**Directions:** Word for word, transcribe the lines below and drop the pictures.

**Material provided:**
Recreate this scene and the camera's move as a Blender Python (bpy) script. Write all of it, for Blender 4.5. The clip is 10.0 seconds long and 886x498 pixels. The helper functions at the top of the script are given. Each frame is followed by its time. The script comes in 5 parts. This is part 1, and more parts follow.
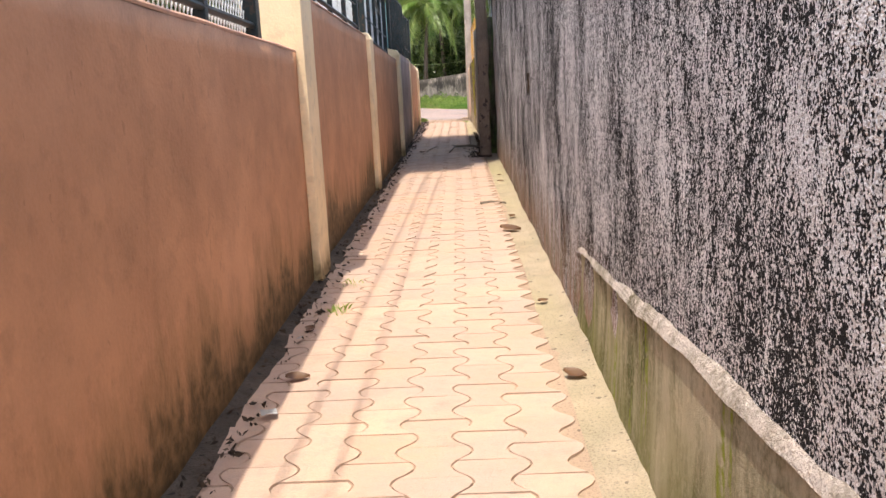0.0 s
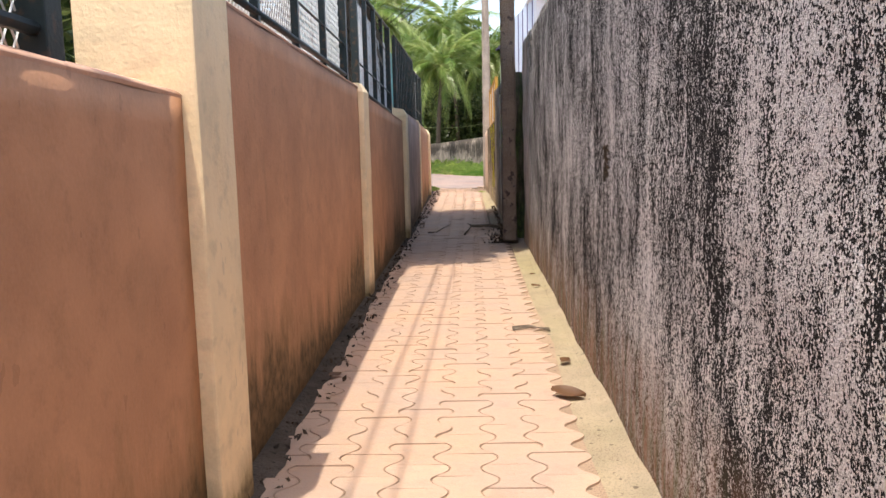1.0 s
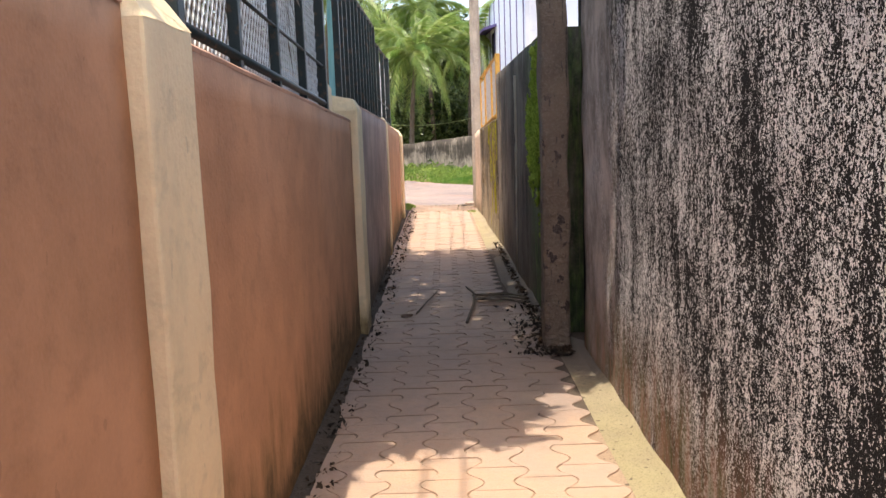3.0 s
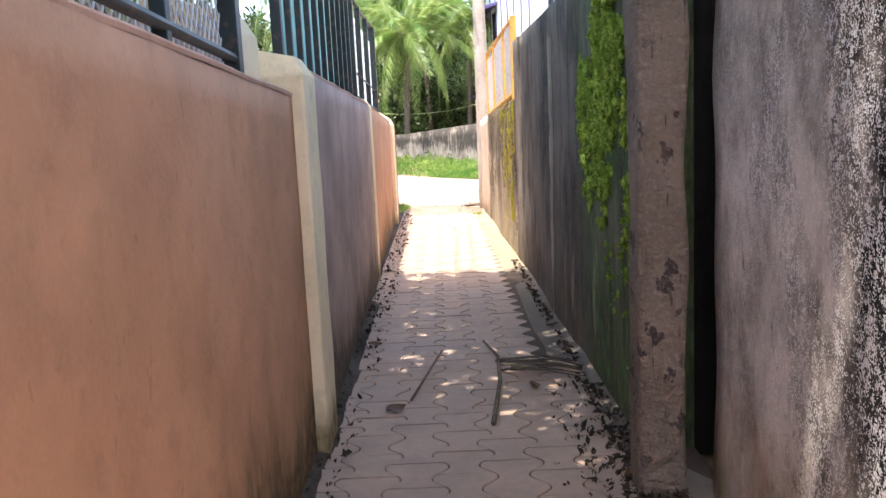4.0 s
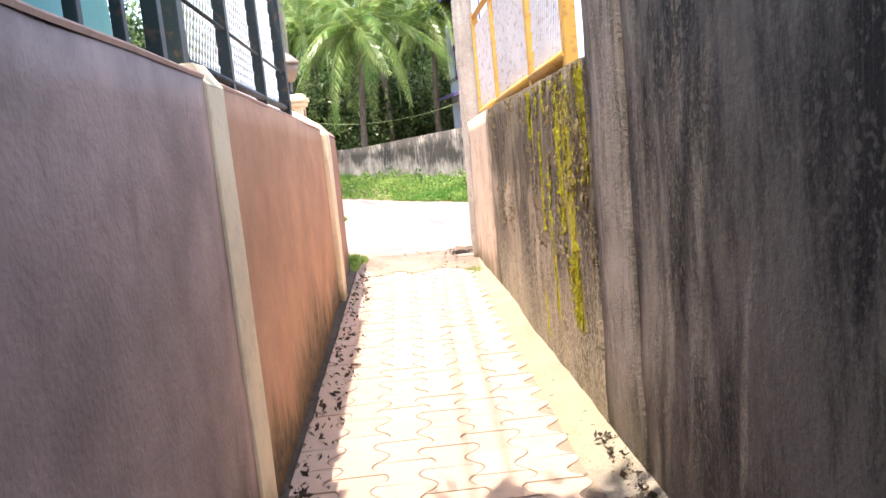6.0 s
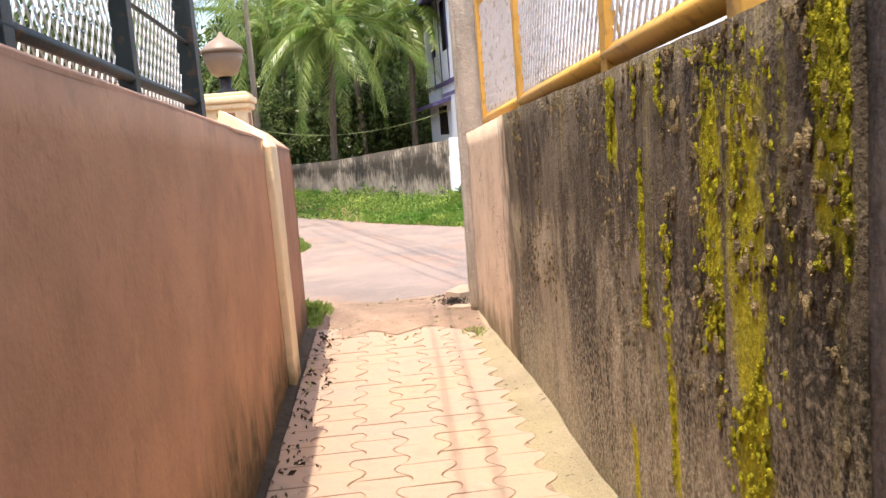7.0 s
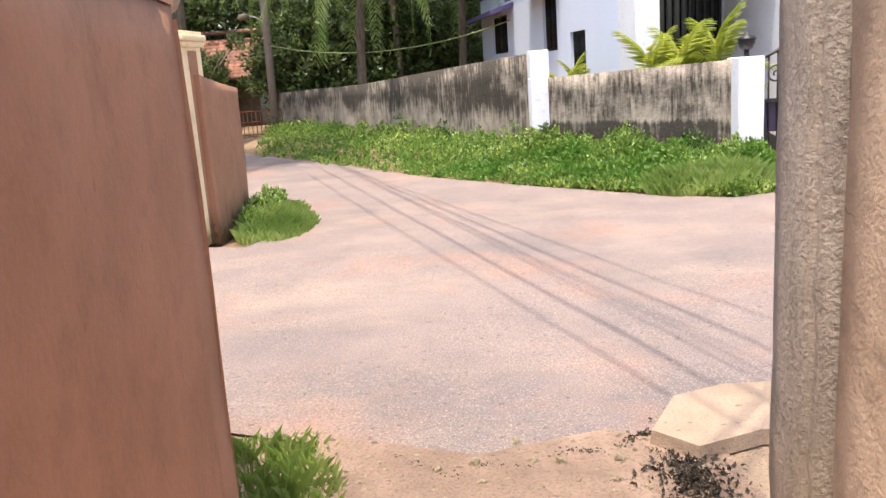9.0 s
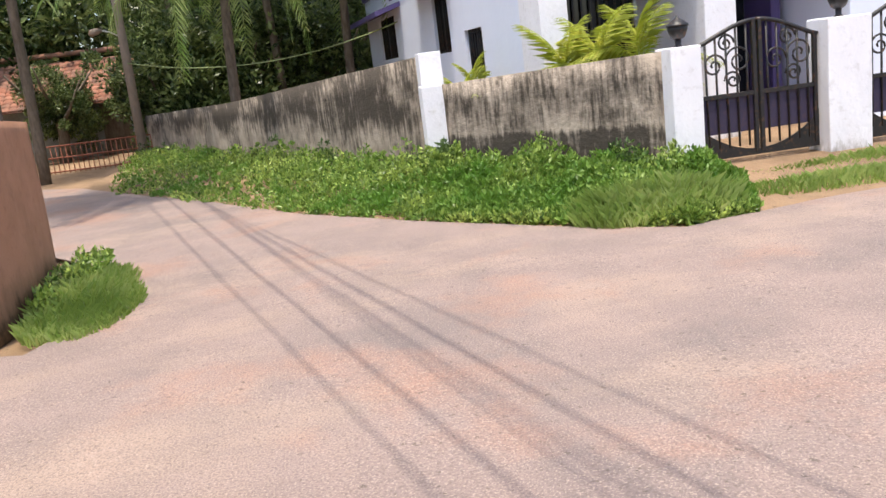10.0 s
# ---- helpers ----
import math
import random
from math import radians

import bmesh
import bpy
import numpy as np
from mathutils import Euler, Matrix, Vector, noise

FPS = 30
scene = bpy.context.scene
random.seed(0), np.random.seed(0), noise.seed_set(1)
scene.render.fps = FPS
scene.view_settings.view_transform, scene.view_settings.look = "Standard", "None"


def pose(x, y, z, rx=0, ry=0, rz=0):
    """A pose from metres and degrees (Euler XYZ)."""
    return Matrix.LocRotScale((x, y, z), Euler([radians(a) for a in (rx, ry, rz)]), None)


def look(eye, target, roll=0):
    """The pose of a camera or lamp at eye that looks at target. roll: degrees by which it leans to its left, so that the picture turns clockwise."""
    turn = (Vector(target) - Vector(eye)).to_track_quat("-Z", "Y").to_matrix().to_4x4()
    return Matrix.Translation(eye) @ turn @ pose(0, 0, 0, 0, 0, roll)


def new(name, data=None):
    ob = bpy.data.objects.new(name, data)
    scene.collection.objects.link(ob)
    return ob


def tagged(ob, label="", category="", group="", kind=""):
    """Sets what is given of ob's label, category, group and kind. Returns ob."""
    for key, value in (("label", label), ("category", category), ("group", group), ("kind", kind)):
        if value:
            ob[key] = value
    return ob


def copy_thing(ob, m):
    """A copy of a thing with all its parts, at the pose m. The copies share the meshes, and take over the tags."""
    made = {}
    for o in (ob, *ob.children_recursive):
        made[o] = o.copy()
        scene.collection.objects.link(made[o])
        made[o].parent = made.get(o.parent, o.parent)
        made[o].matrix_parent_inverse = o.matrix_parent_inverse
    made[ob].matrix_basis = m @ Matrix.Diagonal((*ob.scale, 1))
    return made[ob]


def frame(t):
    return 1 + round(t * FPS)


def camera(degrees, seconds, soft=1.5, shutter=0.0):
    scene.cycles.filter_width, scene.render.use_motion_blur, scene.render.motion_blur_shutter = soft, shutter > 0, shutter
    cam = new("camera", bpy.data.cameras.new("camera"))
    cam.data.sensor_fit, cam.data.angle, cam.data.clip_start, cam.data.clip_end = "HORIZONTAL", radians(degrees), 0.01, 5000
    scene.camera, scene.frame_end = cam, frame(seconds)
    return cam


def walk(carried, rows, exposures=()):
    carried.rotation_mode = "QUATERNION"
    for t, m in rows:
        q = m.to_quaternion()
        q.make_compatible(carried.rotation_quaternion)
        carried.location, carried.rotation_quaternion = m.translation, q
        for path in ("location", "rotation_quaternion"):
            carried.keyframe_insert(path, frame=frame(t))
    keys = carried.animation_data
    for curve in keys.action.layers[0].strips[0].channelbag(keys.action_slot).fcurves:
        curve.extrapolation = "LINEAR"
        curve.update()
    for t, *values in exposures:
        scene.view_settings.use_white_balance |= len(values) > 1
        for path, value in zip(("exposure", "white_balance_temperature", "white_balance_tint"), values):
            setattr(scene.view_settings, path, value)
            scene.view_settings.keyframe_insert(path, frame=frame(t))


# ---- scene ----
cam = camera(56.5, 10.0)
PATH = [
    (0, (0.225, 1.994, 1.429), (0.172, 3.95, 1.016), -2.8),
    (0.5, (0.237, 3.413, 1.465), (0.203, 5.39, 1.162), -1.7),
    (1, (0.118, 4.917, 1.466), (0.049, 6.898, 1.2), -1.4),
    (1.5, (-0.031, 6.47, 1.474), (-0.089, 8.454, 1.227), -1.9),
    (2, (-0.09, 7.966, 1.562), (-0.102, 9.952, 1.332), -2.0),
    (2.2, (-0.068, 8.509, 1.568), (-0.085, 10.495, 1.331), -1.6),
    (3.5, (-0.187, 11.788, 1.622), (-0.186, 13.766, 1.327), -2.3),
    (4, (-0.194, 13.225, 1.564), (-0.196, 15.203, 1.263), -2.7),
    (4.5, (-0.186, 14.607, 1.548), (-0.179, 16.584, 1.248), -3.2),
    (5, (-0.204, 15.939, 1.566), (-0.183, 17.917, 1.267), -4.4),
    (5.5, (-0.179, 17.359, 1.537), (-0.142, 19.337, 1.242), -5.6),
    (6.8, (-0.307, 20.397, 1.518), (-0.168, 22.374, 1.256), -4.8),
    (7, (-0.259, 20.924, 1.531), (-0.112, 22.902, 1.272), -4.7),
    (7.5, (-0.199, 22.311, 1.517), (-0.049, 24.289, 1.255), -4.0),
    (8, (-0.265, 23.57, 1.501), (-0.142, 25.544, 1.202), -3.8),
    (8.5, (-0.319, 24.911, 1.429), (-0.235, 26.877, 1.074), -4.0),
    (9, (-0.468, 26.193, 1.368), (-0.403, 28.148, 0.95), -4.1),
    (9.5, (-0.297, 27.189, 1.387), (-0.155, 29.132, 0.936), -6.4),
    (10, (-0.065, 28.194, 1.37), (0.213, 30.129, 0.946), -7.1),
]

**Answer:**
Recreate this scene and the camera's move as a Blender Python (bpy) script. Write all of it, for Blender 4.5. The clip is 10.0 seconds long and 886x498 pixels. The helper functions at the top of the script are given. Each frame is followed by its time. The script comes in 5 parts. This is part 1, and more parts follow.
0.0 s
1.0 s
3.0 s
4.0 s
6.0 s
7.0 s
9.0 s
10.0 s
# ---- helpers ----
import math
import random
from math import radians

import bmesh
import bpy
import numpy as np
from mathutils import Euler, Matrix, Vector, noise

FPS = 30
scene = bpy.context.scene
random.seed(0), np.random.seed(0), noise.seed_set(1)
scene.render.fps = FPS
scene.view_settings.view_transform, scene.view_settings.look = "Standard", "None"


def pose(x, y, z, rx=0, ry=0, rz=0):
    """A pose from metres and degrees (Euler XYZ)."""
    return Matrix.LocRotScale((x, y, z), Euler([radians(a) for a in (rx, ry, rz)]), None)


def look(eye, target, roll=0):
    """The pose of a camera or lamp at eye that looks at target. roll: degrees by which it leans to its left, so that the picture turns clockwise."""
    turn = (Vector(target) - Vector(eye)).to_track_quat("-Z", "Y").to_matrix().to_4x4()
    return Matrix.Translation(eye) @ turn @ pose(0, 0, 0, 0, 0, roll)


def new(name, data=None):
    ob = bpy.data.objects.new(name, data)
    scene.collection.objects.link(ob)
    return ob


def tagged(ob, label="", category="", group="", kind=""):
    """Sets what is given of ob's label, category, group and kind. Returns ob."""
    for key, value in (("label", label), ("category", category), ("group", group), ("kind", kind)):
        if value:
            ob[key] = value
    return ob


def copy_thing(ob, m):
    """A copy of a thing with all its parts, at the pose m. The copies share the meshes, and take over the tags."""
    made = {}
    for o in (ob, *ob.children_recursive):
        made[o] = o.copy()
        scene.collection.objects.link(made[o])
        made[o].parent = made.get(o.parent, o.parent)
        made[o].matrix_parent_inverse = o.matrix_parent_inverse
    made[ob].matrix_basis = m @ Matrix.Diagonal((*ob.scale, 1))
    return made[ob]


def frame(t):
    return 1 + round(t * FPS)


def camera(degrees, seconds, soft=1.5, shutter=0.0):
    scene.cycles.filter_width, scene.render.use_motion_blur, scene.render.motion_blur_shutter = soft, shutter > 0, shutter
    cam = new("camera", bpy.data.cameras.new("camera"))
    cam.data.sensor_fit, cam.data.angle, cam.data.clip_start, cam.data.clip_end = "HORIZONTAL", radians(degrees), 0.01, 5000
    scene.camera, scene.frame_end = cam, frame(seconds)
    return cam


def walk(carried, rows, exposures=()):
    carried.rotation_mode = "QUATERNION"
    for t, m in rows:
        q = m.to_quaternion()
        q.make_compatible(carried.rotation_quaternion)
        carried.location, carried.rotation_quaternion = m.translation, q
        for path in ("location", "rotation_quaternion"):
            carried.keyframe_insert(path, frame=frame(t))
    keys = carried.animation_data
    for curve in keys.action.layers[0].strips[0].channelbag(keys.action_slot).fcurves:
        curve.extrapolation = "LINEAR"
        curve.update()
    for t, *values in exposures:
        scene.view_settings.use_white_balance |= len(values) > 1
        for path, value in zip(("exposure", "white_balance_temperature", "white_balance_tint"), values):
            setattr(scene.view_settings, path, value)
            scene.view_settings.keyframe_insert(path, frame=frame(t))


# ---- scene ----
cam = camera(56.5, 10.0)
PATH = [
    (0, (0.225, 1.994, 1.429), (0.172, 3.95, 1.016), -2.8),
    (0.5, (0.237, 3.413, 1.465), (0.203, 5.39, 1.162), -1.7),
    (1, (0.118, 4.917, 1.466), (0.049, 6.898, 1.2), -1.4),
    (1.5, (-0.031, 6.47, 1.474), (-0.089, 8.454, 1.227), -1.9),
    (2, (-0.09, 7.966, 1.562), (-0.102, 9.952, 1.332), -2.0),
    (2.2, (-0.068, 8.509, 1.568), (-0.085, 10.495, 1.331), -1.6),
    (3.5, (-0.187, 11.788, 1.622), (-0.186, 13.766, 1.327), -2.3),
    (4, (-0.194, 13.225, 1.564), (-0.196, 15.203, 1.263), -2.7),
    (4.5, (-0.186, 14.607, 1.548), (-0.179, 16.584, 1.248), -3.2),
    (5, (-0.204, 15.939, 1.566), (-0.183, 17.917, 1.267), -4.4),
    (5.5, (-0.179, 17.359, 1.537), (-0.142, 19.337, 1.242), -5.6),
    (6.8, (-0.307, 20.397, 1.518), (-0.168, 22.374, 1.256), -4.8),
    (7, (-0.259, 20.924, 1.531), (-0.112, 22.902, 1.272), -4.7),
    (7.5, (-0.199, 22.311, 1.517), (-0.049, 24.289, 1.255), -4.0),
    (8, (-0.265, 23.57, 1.501), (-0.142, 25.544, 1.202), -3.8),
    (8.5, (-0.319, 24.911, 1.429), (-0.235, 26.877, 1.074), -4.0),
    (9, (-0.468, 26.193, 1.368), (-0.403, 28.148, 0.95), -4.1),
    (9.5, (-0.297, 27.189, 1.387), (-0.155, 29.132, 0.936), -6.4),
    (10, (-0.065, 28.194, 1.37), (0.213, 30.129, 0.946), -7.1),
]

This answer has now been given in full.